Question: Ten identical wires each having a resistance of one ohm are connected in parallel. The combination w...

Question

Ten identical wires each having a resistance of one ohm are connected in parallel. The combination will have a resistance of
(A) $0.1\;{\rm{\Omega }}$
(B) $10\;\Omega$
(C) $0.01\;{\rm{\Omega }}$
(D) $1\;{\rm{\Omega }}$

Answer 1

Solution

Resistance of a wire is defined as ability of the wire to oppose the flow of current and it depends on the dimension, resistivity and the physical properties of the material. The equivalent resistance is the combined effect of all of the resistance that are connected in a circuit.
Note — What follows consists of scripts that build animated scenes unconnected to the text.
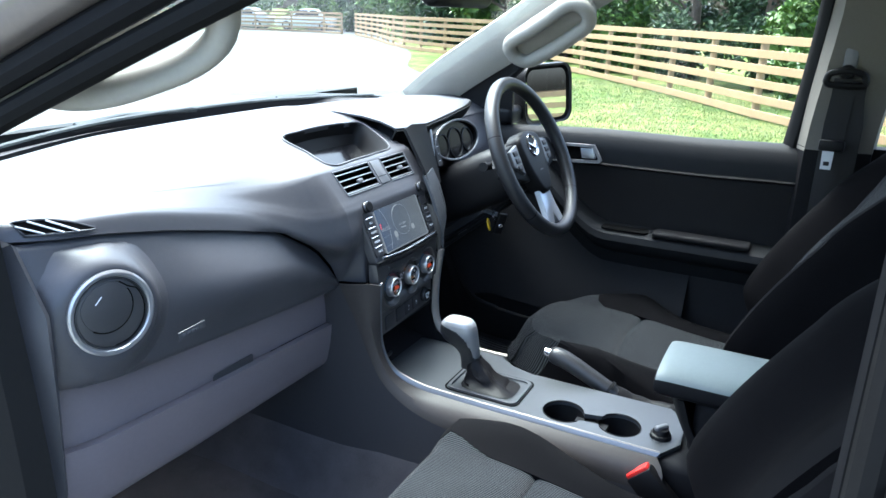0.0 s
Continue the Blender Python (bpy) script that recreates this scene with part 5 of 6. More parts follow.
# inside handle
hm = Matrix(((0, 0, -1, 0.700), (-1, 0, 0, -0.124), (0, 1, 0, 0.660), (0, 0, 0, 1)))
HO = [(-0.056, 0.022), (0.030, 0.025), (0.040, 0.022), (0.060, -0.012), (0.056, -0.020), (0.046, -0.023), (-0.026, -0.027), (-0.036, -0.022), (-0.060, 0.012)]
HO = [(p.x, p.y) for p in smooth_line([(x, y, 0) for x, y in HO], 48, closed=True)]
HI = [(x * 0.84, y * 0.72) for x, y in HO]
part("handle_surround", frame_plate(HO, HI, 0.010, hm), M_RING, door, "silver handle surround")
part("handle_cup", slab(HI, 0.002, hm @ Matrix.Translation((0, 0, -0.004))), M_GAP, door)
part("handle", slab([(0.000, 0.014), (0.034, 0.015), (0.044, -0.008), (0.042, -0.013), (0.006, -0.013)], 0.008, hm @ Matrix.Translation((0, 0, 0.001)), 0.003), M_SILVER, door, "silver pull handle")
# window frame and rubber
wf = smooth_line([(0.750, 0.235, 0.715), (0.742, 0.16, 0.80), (0.72, 0.02, 0.935), (0.685, -0.14, 1.07), (0.66, -0.25, 1.115), (0.655, -0.45, 1.125), (0.66, -0.62, 1.12)], 40)
part("window_frame", tube(wf, 0.022, 8, squash=0.6), M_BLACK, door, "black window frame")
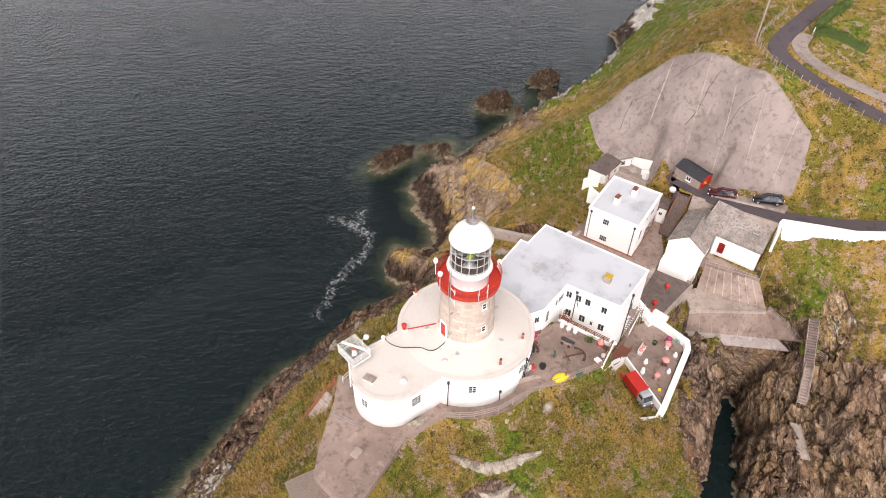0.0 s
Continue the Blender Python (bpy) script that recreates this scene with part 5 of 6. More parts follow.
def gable(a, b, c, d, eave, ridge, over, parent, material, label):
    """A pitched roof over the outline a, b, c, d; gables on a-b and c-d."""
    def P(p, z):
        return Vector((p[0], p[1], z))
    u = (P(c, 0) - P(b, 0)).normalized() * over
    m1, m2 = (P(a, ridge) + P(b, ridge)) / 2 - u, (P(c, ridge) + P(d, ridge)) / 2 + u
    for e0, e1, n in ((a, d, 0), (b, c, 1)):
        s = (P(e0, 0) - P(b if n == 0 else a, 0)).normalized() * over
        drop = (ridge - eave) / ((P(a, 0) - P(b, 0)).length / 2) * over
        q = [P(e0, eave - drop) + s - u, P(e1, eave - drop) + s + u, m2, m1]
        bm = B()
        up = (q[1] - q[0]).cross(q[3] - q[0]).normalized()
        up = up if up.z > 0 else -up
        lo = [bm.verts.new(v + up * 0.02) for v in q]
        hi = [bm.verts.new(v + up * 0.16) for v in q]
        bm.faces.new(hi)
        bm.faces.new(lo[::-1])
        for i in range(4):
            bm.faces.new((lo[i], lo[(i + 1) % 4], hi[(i + 1) % 4], hi[i]))
        bmesh.ops.recalc_face_normals(bm, faces=bm.faces)
        part("roof", bm, material, parent, label)
    for e0, e1, m in ((a, b, m1 + u), (c, d, m2 - u)):
        bm = B()
        w = (P(e1, 0) - P(e0, 0)).cross(Vector((0, 0, 1))).normalized() * 0.12
        v = [bm.verts.new(x) for x in (P(e0, eave - 0.05), P(e1, eave - 0.05), m - Vector((0, 0, 0.02)))]
        v2 = [bm.verts.new(x.co - w) for x in v]
        bm.faces.new(v)
        bm.faces.new(v2[::-1])
        for i in range(3):
            bm.faces.new((v[i], v[(i + 1) % 3], v2[(i + 1) % 3], v2[i]))
        bmesh.ops.recalc_face_normals(bm, faces=bm.faces)
        part("gable", bm, M_WHITE, parent, "white gable wall")


gable(PA, PB, PC, PD, 21.7, 23.6, 0.18, barn, M_SLATE, "old lichened stone-slate roof")
# lower wing along the road
W1, W2, W3, W4 = (23.5, -44.2), (18.5, -49.1), (20.3, -50.9), (26.4, -45.4)
part("wing_wall", prism(B(), [W1, W2, W3, W4], 15.5, 22.0), M_WHITE, barn, "white wall of the wing")
_bm = prism(B(), grown([(25.36, -42.38), W2, W3, (26.9, -44.9)], 0.15), 22.0, lambda x, y: 22.5 + 1.25 * max(0.0, (x - 23.5) * 0.7 - (y + 44.2) * 0.72))
part("wing_roof", _bm, M_SLATE, barn, "stone-slate roof of the wing")
part("door", face_box(B(), W2, W1, 5.2, 6.2, 19.05, 21.1, 0.0, 0.09), M_ORANGE, barn, "orange-red door")
part("end_door", face_box(B(), W3, W2, 1.0, 2.2, 19.4, 21.6, 0.0, 0.09), M_RED, barn, "red end door")
for _s in (1.6, 4.0):
    _p = Vector((*W2, 0)).lerp(Vector((*W1, 0)), _s / 7.0)
    _t = part("roof_light", box(B(), (-0.45, -0.55, 0), (0.45, 0.55, 0.14), pose(_p.x + 1.15, _p.y - 0.75, 24.0, 48, 0, 44), 0.02), M_STEEL, barn, "grey roof light")
    part("patch", box(B(), (-0.35, -0.3, 0), (0.35, 0.3, 0.06), pose(_p.x + 0.5, _p.y - 0.3, 23.1, 48, 0, 44), 0.01), M_TERRA, barn, "patch of red tiles")
# coping along the road side of the roof
solid("roof_coping", wall_strip(B(), [(30.9, -42.6, 24.5), (28.6, -45.6, 24.9), (26.5, -45.8, 25.5), (19.8, -51.0, 26.9)], 0.4, 2.4), M_CONC_PALE, "pale coping wall between roof and road", "wall", kind="structure")
solid("road_wall", wall_strip(B(), [(19.6, -51.0, 27.8), (17.4, -54.8, 28.3), (15.0, -60, 28.5), (13.9, -66, 28.8), (12, -80, 29.4)], 0.5, 4.4), M_WHITE, "long white-painted wall beside the road", "wall", kind="structure")
solid("road_wall_end", wall_strip(B(), [(19.6, -51.0, 27.6), (18.5, -50.5, 26.0)], 0.35, 3.2), M_WHITE, "white wall end running down the bank", "wall", kind="structure")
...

If the resistances are connected in parallel, then we can calculate the equivalent resistance by the given formula:
$\dfrac{1}{{{R_{eq}}}} = \dfrac{1}{{{R_1}}} + \dfrac{1}{{{R_2}}}.......$
Here, ${R_{eq}}$ is the equivalent resistance, ${R_1}$ , ${R_2}$ … are the resistance of wires.

Complete step by step answer:
The resistance of the wire is: $R = 1\;{\rm{\Omega }}$
The number of wire is: $10$
It is given that the wires are connected in the parallel connection.
The equivalent resistance of the ten wires connected in parallel connection is given as follows,
$\dfrac{1}{{{R_{eq}}}} = \dfrac{1}{{{R_1}}} + \dfrac{1}{{{R_2}}} + ..... + \dfrac{1}{{{R_{10}}}}$
Here, all the wires have the same resistance value so the value of ${R_1}$ , ${R_2}$ …. ${R_{10}}$ is the same and that is equal to the one ohm.
Substitute all the values in the above expression,
$\begin{array}{l} \dfrac{1}{{{R_{eq}}}} = \dfrac{1}{1} + \dfrac{1}{1} + \dfrac{1}{1} + \dfrac{1}{1} + \dfrac{1}{1} + \dfrac{1}{1} + \dfrac{1}{1} + \dfrac{1}{1} + \dfrac{1}{1} + \dfrac{1}{1}\\\ \dfrac{1}{{{R_{eq}}}} = 1 + 1 + 1 + 1 + 1 + 1 + 1 + 1 + 1 + 1\\\ \dfrac{1}{{{R_{eq}}}} = 10 \end{array}$
Evaluate further
$\begin{array}{l} \dfrac{1}{{{R_{eq}}}} = 10\\\ {R_{eq}} = \dfrac{1}{{10}}\\\ {R_{eq}} = 0.1\;{\rm{\Omega }} \end{array}$
Therefore, the combination of the resistance has the value of $0.1\;{\rm{\Omega }}$ and the correct answer is the ${\rm{option}}\;{\rm{(A)}}$ .

Note: : In such types of questions If the resistances are in series connection, then the equivalent resistance can be calculated by just taking the summation of the resistances and the value of current remains same in that connection. The formula for equivalent resistance in the series connection is given as follows,
${R_{eq}} = {R_1} + {R_2} + .......$
Addition Information: If there is loop that has some resistance $R$ and the flow of the current is $I$ , then the voltage (V) or potential difference will be proportional to the current in that connection and the value of the voltage will be the product of resistance(R) and the current(I).